## start Source excerpt

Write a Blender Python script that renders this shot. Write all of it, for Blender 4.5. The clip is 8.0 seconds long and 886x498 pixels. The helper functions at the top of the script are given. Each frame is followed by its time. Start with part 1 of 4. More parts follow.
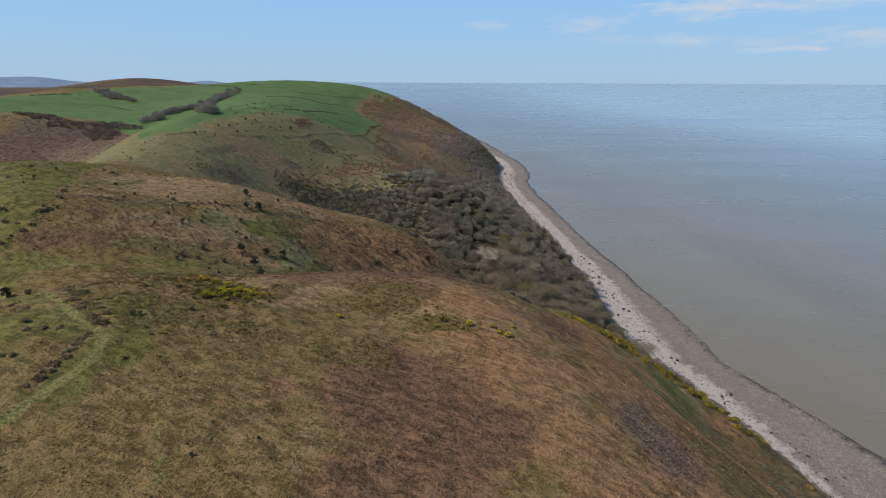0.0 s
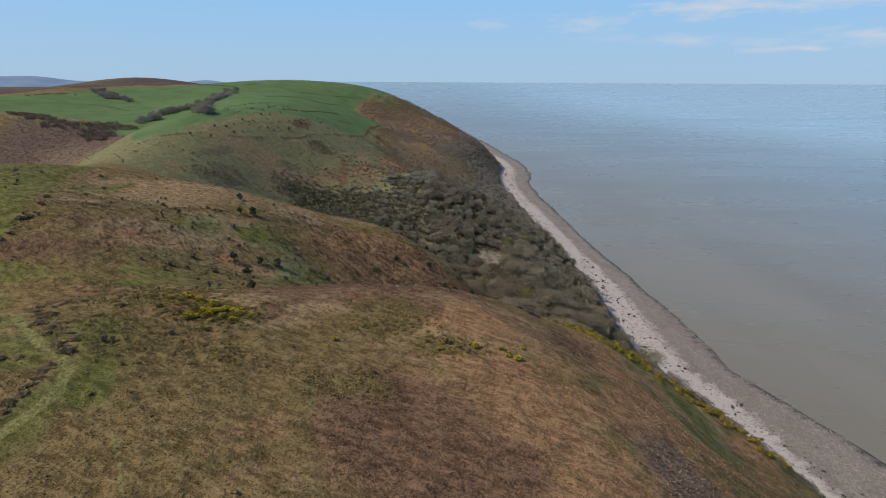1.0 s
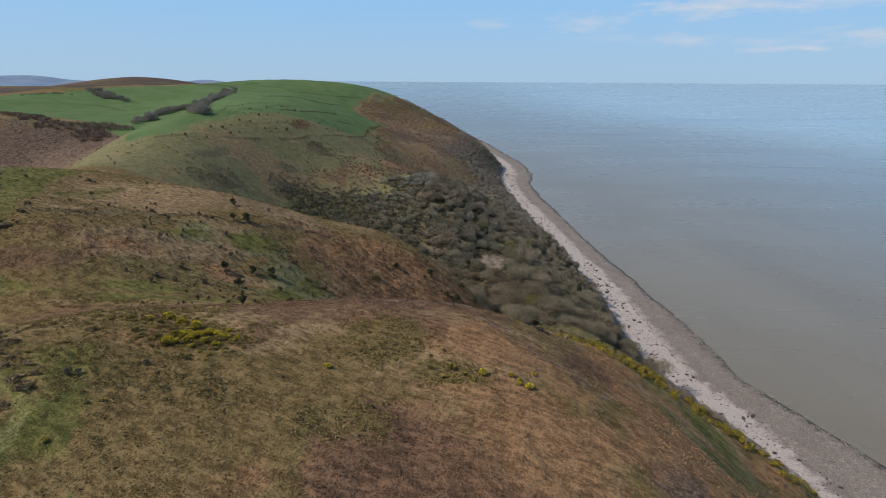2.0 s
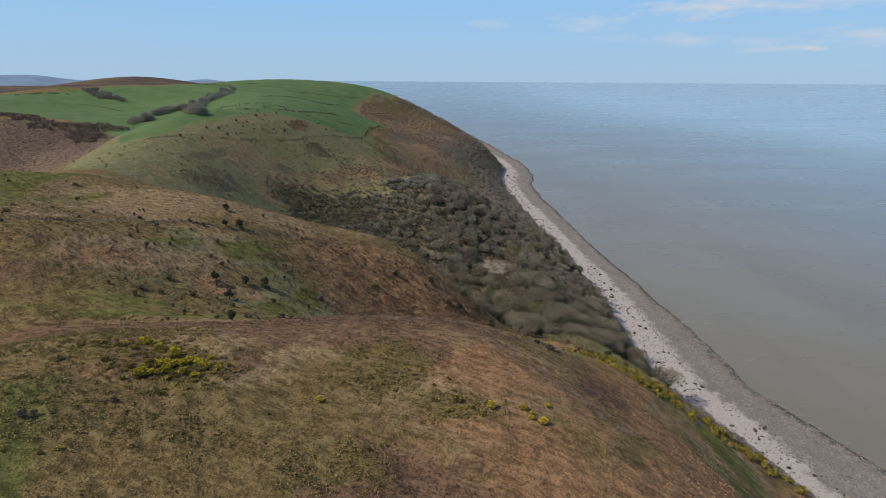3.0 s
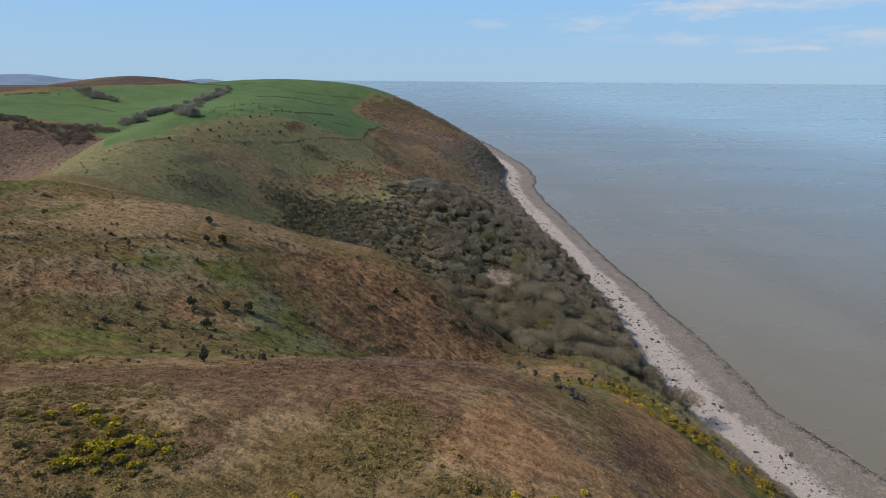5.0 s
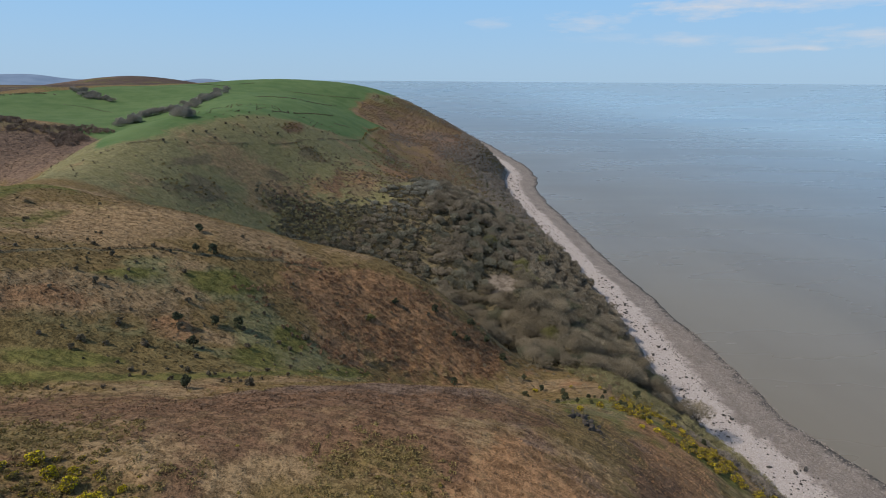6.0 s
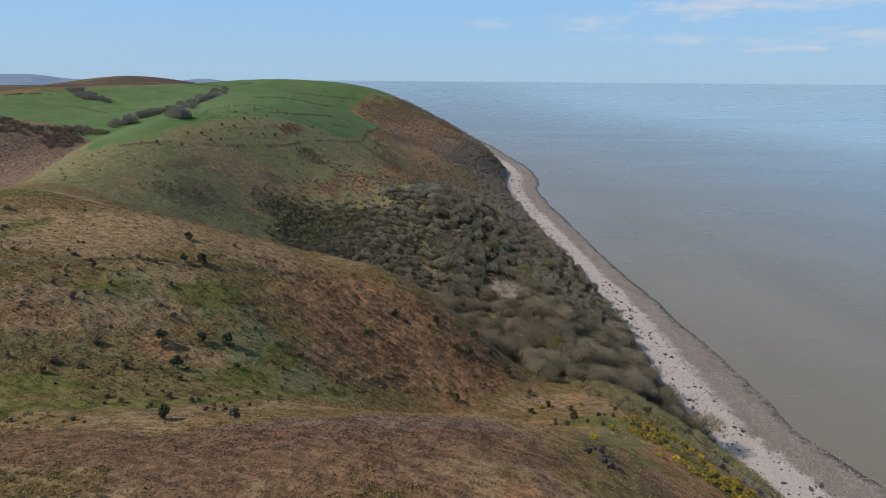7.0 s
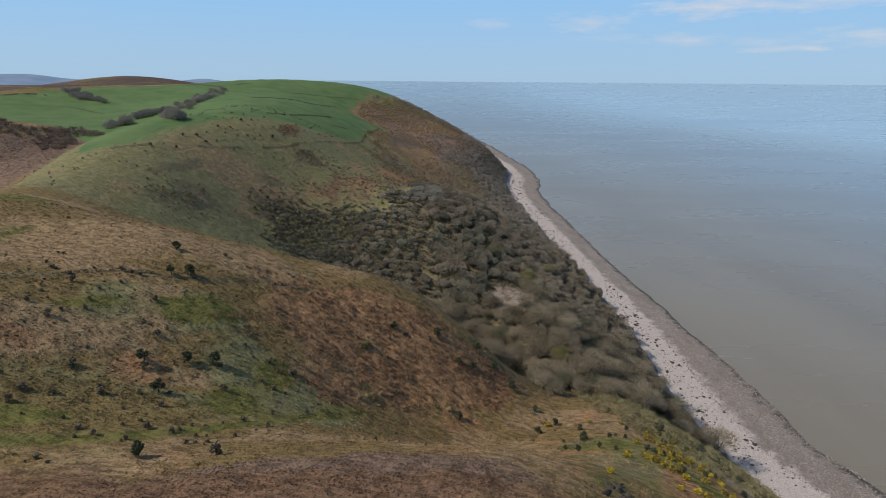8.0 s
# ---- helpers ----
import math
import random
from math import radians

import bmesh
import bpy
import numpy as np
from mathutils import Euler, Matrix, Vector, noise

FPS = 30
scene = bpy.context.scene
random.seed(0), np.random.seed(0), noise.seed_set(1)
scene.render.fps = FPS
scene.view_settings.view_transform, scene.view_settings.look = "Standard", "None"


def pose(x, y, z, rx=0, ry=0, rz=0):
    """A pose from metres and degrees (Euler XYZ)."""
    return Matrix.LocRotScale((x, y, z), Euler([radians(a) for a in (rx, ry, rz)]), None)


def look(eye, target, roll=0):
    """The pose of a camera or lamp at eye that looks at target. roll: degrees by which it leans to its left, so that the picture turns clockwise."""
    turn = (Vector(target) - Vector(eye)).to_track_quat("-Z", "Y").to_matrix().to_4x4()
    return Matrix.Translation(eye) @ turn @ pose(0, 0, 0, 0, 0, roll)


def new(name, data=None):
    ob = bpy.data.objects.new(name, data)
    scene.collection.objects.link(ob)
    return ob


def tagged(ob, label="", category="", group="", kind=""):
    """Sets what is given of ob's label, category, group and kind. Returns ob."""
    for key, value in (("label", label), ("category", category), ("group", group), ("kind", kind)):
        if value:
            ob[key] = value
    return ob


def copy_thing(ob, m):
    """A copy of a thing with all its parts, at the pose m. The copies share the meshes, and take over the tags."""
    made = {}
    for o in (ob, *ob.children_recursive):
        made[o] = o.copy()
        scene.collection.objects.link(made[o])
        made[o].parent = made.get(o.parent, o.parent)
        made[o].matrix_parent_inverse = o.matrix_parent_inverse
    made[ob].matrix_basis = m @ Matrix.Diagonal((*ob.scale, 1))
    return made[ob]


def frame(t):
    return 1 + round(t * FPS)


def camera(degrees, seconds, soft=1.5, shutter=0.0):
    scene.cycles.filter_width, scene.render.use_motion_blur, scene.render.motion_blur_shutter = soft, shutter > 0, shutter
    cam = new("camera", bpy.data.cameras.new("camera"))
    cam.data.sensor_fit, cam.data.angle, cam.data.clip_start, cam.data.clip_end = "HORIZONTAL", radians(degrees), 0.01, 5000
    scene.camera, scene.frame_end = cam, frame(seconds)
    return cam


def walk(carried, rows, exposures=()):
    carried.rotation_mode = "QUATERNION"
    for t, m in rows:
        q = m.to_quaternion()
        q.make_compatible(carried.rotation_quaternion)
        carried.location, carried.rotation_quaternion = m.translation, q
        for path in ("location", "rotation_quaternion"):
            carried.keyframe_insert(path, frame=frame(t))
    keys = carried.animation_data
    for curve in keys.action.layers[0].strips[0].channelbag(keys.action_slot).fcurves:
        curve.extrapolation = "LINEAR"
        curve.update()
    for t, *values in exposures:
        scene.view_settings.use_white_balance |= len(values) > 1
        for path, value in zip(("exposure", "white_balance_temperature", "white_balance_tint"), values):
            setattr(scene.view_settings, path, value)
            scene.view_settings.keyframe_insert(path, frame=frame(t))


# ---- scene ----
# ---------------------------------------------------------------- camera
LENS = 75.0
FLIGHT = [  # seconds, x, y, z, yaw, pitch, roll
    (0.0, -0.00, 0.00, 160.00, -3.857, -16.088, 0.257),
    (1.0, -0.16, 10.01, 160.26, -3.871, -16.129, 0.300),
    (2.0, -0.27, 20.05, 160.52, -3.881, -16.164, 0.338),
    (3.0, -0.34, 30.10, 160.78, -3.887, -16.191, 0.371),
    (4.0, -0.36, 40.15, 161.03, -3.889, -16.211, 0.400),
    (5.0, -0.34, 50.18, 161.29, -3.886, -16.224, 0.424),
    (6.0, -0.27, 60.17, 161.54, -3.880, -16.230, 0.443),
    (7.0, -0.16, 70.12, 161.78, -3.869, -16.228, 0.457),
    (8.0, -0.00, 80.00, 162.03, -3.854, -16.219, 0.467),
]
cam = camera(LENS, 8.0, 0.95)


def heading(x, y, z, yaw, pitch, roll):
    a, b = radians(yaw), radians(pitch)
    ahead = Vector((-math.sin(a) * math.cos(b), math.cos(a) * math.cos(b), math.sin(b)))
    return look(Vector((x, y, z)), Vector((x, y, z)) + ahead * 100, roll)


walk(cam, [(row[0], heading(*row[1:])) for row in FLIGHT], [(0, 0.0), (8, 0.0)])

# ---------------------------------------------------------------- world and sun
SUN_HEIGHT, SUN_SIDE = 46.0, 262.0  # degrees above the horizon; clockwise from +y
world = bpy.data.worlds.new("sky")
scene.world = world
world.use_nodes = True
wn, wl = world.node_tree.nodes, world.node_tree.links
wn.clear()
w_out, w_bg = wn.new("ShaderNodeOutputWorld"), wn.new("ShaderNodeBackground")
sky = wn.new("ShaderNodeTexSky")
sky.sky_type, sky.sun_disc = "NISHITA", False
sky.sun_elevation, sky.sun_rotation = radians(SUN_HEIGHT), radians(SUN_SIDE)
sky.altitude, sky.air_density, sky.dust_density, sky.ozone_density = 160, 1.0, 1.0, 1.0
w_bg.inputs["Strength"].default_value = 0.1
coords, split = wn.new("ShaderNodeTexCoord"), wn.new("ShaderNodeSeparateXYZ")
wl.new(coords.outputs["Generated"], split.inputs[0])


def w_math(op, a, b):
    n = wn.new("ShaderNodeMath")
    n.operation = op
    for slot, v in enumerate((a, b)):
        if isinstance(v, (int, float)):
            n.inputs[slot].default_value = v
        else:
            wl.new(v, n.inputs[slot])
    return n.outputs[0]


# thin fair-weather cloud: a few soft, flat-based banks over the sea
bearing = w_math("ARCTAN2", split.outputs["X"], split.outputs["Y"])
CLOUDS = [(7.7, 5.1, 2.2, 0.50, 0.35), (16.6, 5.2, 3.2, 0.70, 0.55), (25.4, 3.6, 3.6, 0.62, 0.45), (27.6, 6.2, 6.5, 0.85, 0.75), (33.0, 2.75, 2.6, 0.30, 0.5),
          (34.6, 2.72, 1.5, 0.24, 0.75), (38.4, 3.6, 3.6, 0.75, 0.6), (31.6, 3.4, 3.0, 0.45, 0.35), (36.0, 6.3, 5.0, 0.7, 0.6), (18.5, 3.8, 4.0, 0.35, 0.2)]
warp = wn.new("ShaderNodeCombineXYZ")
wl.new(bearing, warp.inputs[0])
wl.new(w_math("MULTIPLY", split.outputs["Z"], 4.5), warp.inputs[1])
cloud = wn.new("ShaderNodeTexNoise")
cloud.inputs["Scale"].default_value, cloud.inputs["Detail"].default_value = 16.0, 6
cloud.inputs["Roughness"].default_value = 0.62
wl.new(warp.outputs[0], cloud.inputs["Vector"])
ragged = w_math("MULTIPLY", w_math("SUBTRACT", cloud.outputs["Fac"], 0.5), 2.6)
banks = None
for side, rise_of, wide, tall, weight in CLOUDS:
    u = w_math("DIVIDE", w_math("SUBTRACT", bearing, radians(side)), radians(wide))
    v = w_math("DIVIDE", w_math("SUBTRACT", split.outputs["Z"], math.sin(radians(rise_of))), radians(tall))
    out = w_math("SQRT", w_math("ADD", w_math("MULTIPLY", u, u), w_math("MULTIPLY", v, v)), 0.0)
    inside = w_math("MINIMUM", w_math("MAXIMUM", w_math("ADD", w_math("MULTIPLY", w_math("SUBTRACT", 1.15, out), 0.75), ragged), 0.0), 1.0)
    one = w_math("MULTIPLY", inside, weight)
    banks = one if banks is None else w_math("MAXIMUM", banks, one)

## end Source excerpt

▶ _Directive_
Exactly as they appear, print the lines of the listing above from its first line through the line that contains "return Matrix.Translation(eye) @", minus the pictures.

▶ _Exercise solution_
Write a Blender Python script that renders this shot. Write all of it, for Blender 4.5. The clip is 8.0 seconds long and 886x498 pixels. The helper functions at the top of the script are given. Each frame is followed by its time. Start with part 1 of 4. More parts follow.
0.0 s
1.0 s
2.0 s
3.0 s
5.0 s
6.0 s
7.0 s
8.0 s
# ---- helpers ----
import math
import random
from math import radians

import bmesh
import bpy
import numpy as np
from mathutils import Euler, Matrix, Vector, noise

FPS = 30
scene = bpy.context.scene
random.seed(0), np.random.seed(0), noise.seed_set(1)
scene.render.fps = FPS
scene.view_settings.view_transform, scene.view_settings.look = "Standard", "None"


def pose(x, y, z, rx=0, ry=0, rz=0):
    """A pose from metres and degrees (Euler XYZ)."""
    return Matrix.LocRotScale((x, y, z), Euler([radians(a) for a in (rx, ry, rz)]), None)


def look(eye, target, roll=0):
    """The pose of a camera or lamp at eye that looks at target. roll: degrees by which it leans to its left, so that the picture turns clockwise."""
    turn = (Vector(target) - Vector(eye)).to_track_quat("-Z", "Y").to_matrix().to_4x4()
    return Matrix.Translation(eye) @ turn @ pose(0, 0, 0, 0, 0, roll)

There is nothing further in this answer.